### [GOAL OF THE EXERCISE]
Include the line containing "pale threshold under" and all lines before it, repeated exactly from the listing below, without pictures.
● ● ●
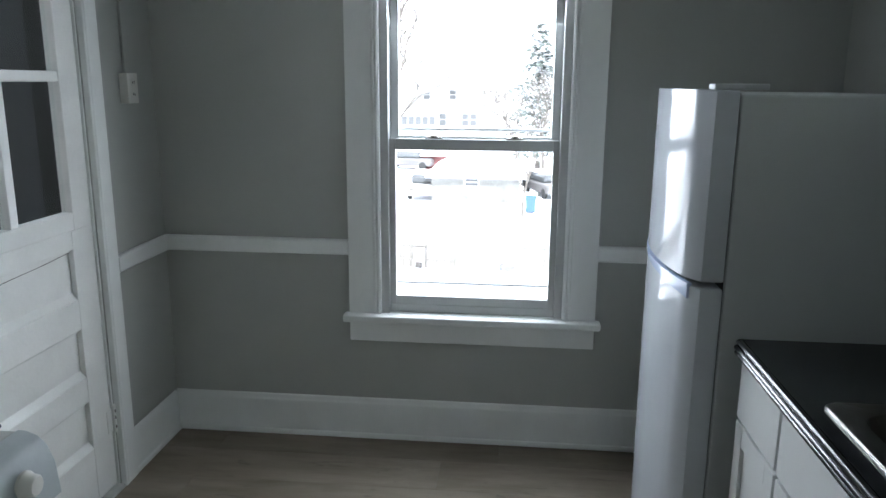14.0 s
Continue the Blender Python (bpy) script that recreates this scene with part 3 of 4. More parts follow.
solid("threshold_back_door", box(-1.05, 1.487, 0.0, -0.90, 2.42, 0.014, 0.004), PAINTED_STRIP, "worn pale threshold under the back door", "threshold", kind="structure")

# ---------------------------------------------------------------- thresholds
kt = box(0.199, 0.098, 0.0, 0.997, 0.142, 0.0075, 0.003)
solid("threshold_kitchen", kt, ALU, "brushed metal strip across the kitchen doorway", "threshold", kind="structure")
for px in (0.31, 0.60, 0.88):
    solid("screw", lathe(bmesh.new(), Matrix.Translation((px, 0.12, 0.0072)), [(0.006, 0), (0.005, 0.0015), (0.002, 0.002)], 12), STEEL, "small screw in the metal threshold", "screw", "threshold screws", round_=True)
solid("threshold_bathroom", box(1.142, -0.815, 0.0, 1.238, -0.034, 0.010, 0.004), PAINTED_STRIP, "scuffed white threshold at the bathroom doorway", "threshold", kind="structure")
solid("threshold_closet", box(1.100, -4.422, 0.0, 1.158, -3.640, 0.009, 0.003), PAINTED_STRIP, "worn pale metal strip before the closet door", "threshold", kind="structure")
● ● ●
### [REPLY]
14.0 s
Continue the Blender Python (bpy) script that recreates this scene with part 3 of 4. More parts follow.
solid("threshold_back_door", box(-1.05, 1.487, 0.0, -0.90, 2.42, 0.014, 0.004), PAINTED_STRIP, "worn pale threshold under the back door", "threshold", kind="structure")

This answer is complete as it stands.